Defendants were denied equal protection and due process in that the Court allowed plaintiffs’ attorneys to prepare judgment ex parte without notice to counsel for these defendants.

There is nothing in the record to support this ground. Defendants’ counsel stated at the hearing on the motion, “We don’t have anything on the motion for new trial. We just submit.”

(8)

To the contentions of the appellants that the effect of the decision is to make management individuals insurers of employees and that the decision will have an adverse effect on the continued industrial development of this State, we answer that they are without merit.

On the issue of holding a new trial on the issue of damages, the application for rehearing is granted. On all other issues, the application for rehearing is overruled.

OPINION EXTENDED, APPLICATION FOR REHEARING GRANTED IN PART, OVERRULED IN PART; REMANDED TO THE TRIAL COURT FOR A NEW TRIAL ON THE ISSUE OF DAMAGES.

JONES, ALMON, SHORES and EMBRY, JJ., concur.

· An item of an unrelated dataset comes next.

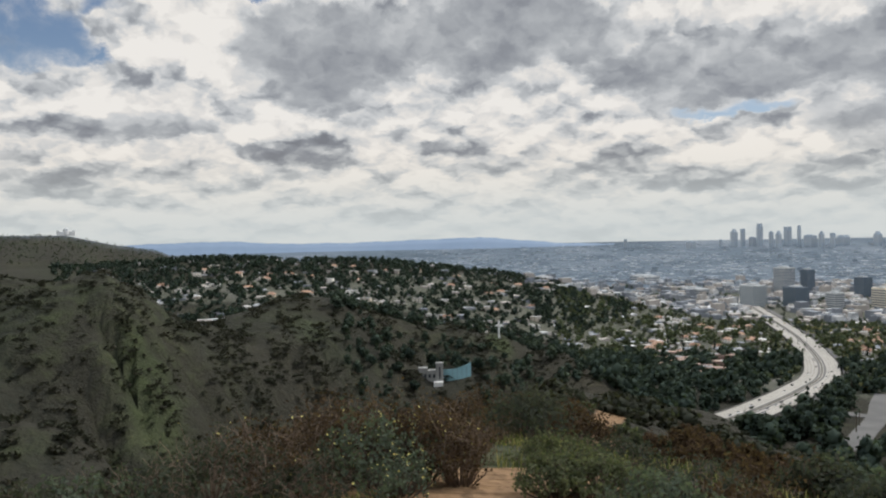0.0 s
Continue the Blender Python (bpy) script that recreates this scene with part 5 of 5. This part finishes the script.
def build_near_plants():
    Sg, Sb, Sd, Ms = M["shrub_green"], M["shrub_brown"], M["shrub"], M["leaf_sun"]
    rows = [  # bearing, distance, width, height, leaves, leaf size, material, flowers, bare, label
        (-5.2, 9.3, 1.6, 0.92, 3400, 0.022, Sg, 90, 0, "leafy green bush dotted with small yellow flowers"),
        (-2.0, 9.6, 1.3, 0.95, 3000, 0.022, Sb, 60, 0, "rust brown flowering bush beside the dirt path"),
        (0.9, 9.2, 0.9, 0.78, 1700, 0.018, Sb, 30, 30, "reddish brown dry bush beside the dirt path"),
        (-8.6, 9.9, 1.8, 1.06, 2600, 0.020, Sb, 20, 40, "reddish brown half-dry bush"),
        (-12.4, 9.4, 1.9, 1.0, 1600, 0.018, Sb, 10, 70, "bare twiggy brown bush"),
        (-16.6, 9.0, 1.8, 0.86, 1800, 0.020, Sd, 10, 50, "dark twiggy scrub with bare stems"),
        (-3.6, 8.6, 1.0, 0.5, 1500, 0.020, Sg, 60, 0, "low sage with pale yellow flowers"),
        (-9.5, 8.7, 1.2, 0.5, 1500, 0.020, Sd, 20, 20, "low dark dry scrub"),
        (-20.6, 8.6, 1.6, 0.62, 1800, 0.022, Sd, 0, 20, "dark low scrub on the slope"),
        (-25.0, 8.2, 1.8, 0.6, 1800, 0.022, Sg, 0, 0, "low green scrub on the slope"),
        (-29.5, 8.0, 1.8, 0.62, 1800, 0.022, Sd, 0, 0, "dark low scrub on the slope"),
        (-6.5, 11.2, 2.6, 1.25, 2600, 0.024, Sb, 0, 50, "brown dry scrub behind the flowering bush"),
        (-0.2, 11.6, 2.0, 1.1, 2200, 0.024, Sb, 0, 40, "brown dry scrub behind the path"),
        (7.8, 11.3, 1.5, 0.66, 3600, 0.020, M["sage"], 0, 0, "grey-green feathery sage bush"),
        (11.0, 11.0, 1.3, 0.46, 2200, 0.020, M["sage"], 0, 0, "low grey-green sage bush"),
        (7.6, 8.5, 1.0, 0.52, 3000, 0.018, M["sage"], 0, 0, "grey-green feathery sage bush beside the path"),
        (10.6, 8.6, 1.1, 0.5, 3000, 0.018, M["sage"], 0, 0, "grey-green feathery sage bush on the slope"),
        (13.2, 9.6, 1.4, 0.5, 2200, 0.020, Sg, 0, 0, "low grey-green sage bush on the slope"),
        (14.8, 8.0, 1.2, 0.5, 2000, 0.020, Sg, 0, 0, "low green sage bush on the slope"),
        (12.0, 12.6, 1.6, 0.6, 2200, 0.022, Sd, 0, 10, "dark low scrub on the slope"),
        (17.5, 10.5, 1.6, 0.8, 2200, 0.022, Sd, 0, 10, "dark low scrub on the slope"),
        (20.5, 9.0, 1.5, 0.9, 2200, 0.022, Sb, 0, 10, "rust brown scrub on the slope"),
        (5.6, 19, 2.4, 1.5, 2600, 0.04, Sd, 0, 0, "dark olive shrub behind the path"),
        (8.8, 21, 2.2, 1.25, 2200, 0.04, Sb, 0, 20, "rust brown shrub behind the path"),
        (2.6, 22, 2.6, 1.6, 2200, 0.04, Sb, 0, 20, "rust brown shrub behind the path"),
    ]
    for i, (b, r, w, h, n, s, mat, fl, bare, label) in enumerate(rows):
        t = near_bush(300 + i, w, h, int(n * 0.72), s * 1.16, mat, label, 60, fl, bare)
        stand(t, b, r, i * 1.1, 1.0, True, 0.04)
    # the tall scrub under the eye, its tops just in view
    rng = np.random.default_rng(9)
    for i in range(17):
        b = 23.5 + 1.75 * i
        r = float(rng.uniform(17, 24))
        top = -16.7 - 0.11 * max(0, i - 8) + float(rng.uniform(-0.7, 0.4)) - (0.8 if i % 3 == 0 else 0)
        h = r * math.tan(radians(top)) - float(land(b, r))
        mat, label = ((Sb, "rust brown tall scrub on the steep slope"), (Sd, "dark olive tall scrub on the steep slope"), (Sg, "green tall scrub on the steep slope"))[i % 3]
        t = near_bush(400 + i, 3.0, max(1.5, h), 2200, 0.066, mat, label, 36, 0, 10, 0.012)
        stand(t, b, r, i * 0.8, 1.0, True, 0.05)
    # scrub down the slope in front, a few kinds repeated
    kinds = [near_bush(470, 2.2, 1.1, 900, 0.07, Sd, "dark olive scrub on the falling slope", 16, 0, 0, 0.01), near_bush(471, 1.9, 0.9, 800, 0.068, Sb, "rust brown dry scrub on the falling slope", 16, 0, 10, 0.01),
             near_bush(472, 1.6, 0.7, 800, 0.062, M["sage"], "grey-green sage on the falling slope", 16, 0, 0, 0.01), near_bush(473, 2.6, 1.3, 1000, 0.077, Sb, "large rust brown scrub on the falling slope", 16, 0, 0, 0.01)]
    bb, rr = spots(150, 3, 46, 22, 60, lambda b, r: (abs(b - (9.6 + 0.035 * r)) > 1.5), rng)
    for i, (b, r) in enumerate(zip(bb.tolist(), rr.tolist())):
        stand(kinds[i % 4], b, r, i * 1.7, float(rng.uniform(0.7, 1.2)), i < 4, 0.1)
    for i in range(9):
        b, r = 50 + 6.2 * i, float(rng.uniform(20, 30))
        t = near_bush(440 + i, 3.0, 2.2, 1100, 0.07, Sd, "dark scrub on the steep slope", 24, 0, 0, 0.012)
        stand(t, b, r, i * 0.8, 1.0, True, 0.05)


def build_grass():
    """Tufts of thin blades, one joined mesh."""
    rng = np.random.default_rng(14)
    vs, fs, at = [], [], 0

    def tuft(b, r, n, tall, spread):
        nonlocal at
        x, y, _ = polar(b, r)
        z = ground_z(b, r) - 0.01
        for _ in range(n):
            ox, oy = rng.normal(0, spread, 2)
            a, L, w = rng.uniform(0, 6.283), tall * rng.uniform(0.5, 1.15), 0.004 + 0.0005 * r
            lean = rng.uniform(0.1, 0.55) * L
            dx, dy = math.cos(a), math.sin(a)
            for k, (h, q, ww) in enumerate(((0, 0, 1), (0.55, 0.3, 0.8), (1.0, 1.0, 0.15))):
                px, py, pz = x + ox + dx * lean * q, y + oy + dy * lean * q, z + L * h
                vs.extend([(px - dy * w * ww, py + dx * w * ww, pz), (px + dy * w * ww, py - dx * w * ww, pz)])
            fs.extend([(at, at + 1, at + 3), (at, at + 3, at + 2), (at + 2, at + 3, at + 5), (at + 2, at + 5, at + 4)])
            at += 6

    for b, r in zip(rng.uniform(11.5, 25, 150), rng.uniform(4.6, 8.5, 150)):
        tuft(b, r, 22, 0.15, 0.10)
    for b, r in zip(rng.uniform(-26, -4, 120), rng.uniform(6.0, 8.6, 120)):
        tuft(b, r, 20, 0.12, 0.10)
    for b, r in zip(rng.uniform(4, 26, 170), rng.uniform(10.5, 24, 170)):
        tuft(b, r, 18, 0.22, 0.2)
    ob = new("grass", mesh_from("grass", np.array(vs), np.array(fs), [M["grass"]]))
    tagged(ob, "pale and green grass tufts on the slope", "grass", kind="stuff")


def build_elder():
    """The drooping shrub close to the viewer at the end of the turn: arching stems with hanging compound leaves."""
    rng = np.random.default_rng(77)
    b0, r0 = 111.5, 5.0
    x, y, _ = polar(b0, r0)
    z = ground_z(b0, r0)
    t = thing("elder_shrub", Matrix.Translation((x, y, z)) @ Matrix.Rotation(radians(-b0), 4, "Z"), "drooping ochre-green shrub with hanging compound leaves", "shrub")
    bm = bmesh.new()
    vs, fs, at = [], [], 0
    for i in range(46):
        X = rng.uniform(-0.75, 1.1)
        Y = rng.uniform(-0.5, 0.7)
        H = (1.88 + 0.2 * X - 0.25 * abs(Y)) * rng.uniform(0.6, 1.04)
        tip = np.array([X, Y, H])
        root = np.array([X * 0.3 + 0.3, Y * 0.3, 0.0])
        mid = root * 0.35 + tip * 0.65 + [0, 0, 0.12]
        tube(bm, root, mid, 0.012, 0.007, 5)
        tube(bm, mid, tip, 0.007, 0.003, 4)
        for k in range(16):
            u = rng.uniform(0.15, 1.0)
            p = mid + (tip - mid) * u if k < 11 else root + (mid - root) * rng.uniform(0.4, 1.0)
            a = rng.uniform(0, 6.283)
            out = np.array([math.cos(a), math.sin(a), 0.0])
            L = rng.uniform(0.12, 0.24)
            for s in range(9):
                q = s / 8
                c = p + out * L * (q - 0.25 * q * q) + np.array([0, 0, 0.07 * math.sin(2.4 * q) - L * 0.75 * q * q])
                for side in (-1, 1):
                    sd = np.array([-out[1], out[0], 0.0]) * side
                    tipq = c + sd * 0.045 + np.array([0, 0, -0.04]) + out * 0.018
                    wv = out * 0.011
                    m1 = (c + tipq) / 2
                    vs.extend([c, m1 + wv, tipq, m1 - wv])
                    fs.extend([(at, at + 1, at + 2), (at, at + 2, at + 3)])
                    at += 4
    part("stem_work", bm, M["twig"], t)
    ob = new("foliage", mesh_from("leaves", np.array(vs), np.array(fs), [M["ochre_leaf"]]))
    ob.parent = t


build_near_plants()
build_grass()
build_elder()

TORBERT, C.J., and MADDOX and BEATTY, JJ., dissent.

ADAMS, J., not sitting. 
      
      . For a consistent holding in the context of a co-employee non-coverage clause in a public liability policy, see Home Indemnity Co. v. Reed Equipment Company, Inc., 381 So.2d 45 (Ala.1980).
     
      
      . It must be remembered, of course, that the “non-delegable duty” concept is of common law origin and is operative only in nonwork-men’s compensation contexts.
     
      
      . Because of its inapplicability to the instant facts, discussion of § 324A(c), Restatement 2d of Torts, is pretermitted. See Hardie, “The Remains of Negligent Inspection in Alabama” (U.S.F.&G. v. Jones), 39 Ala.Law. 267 (1978).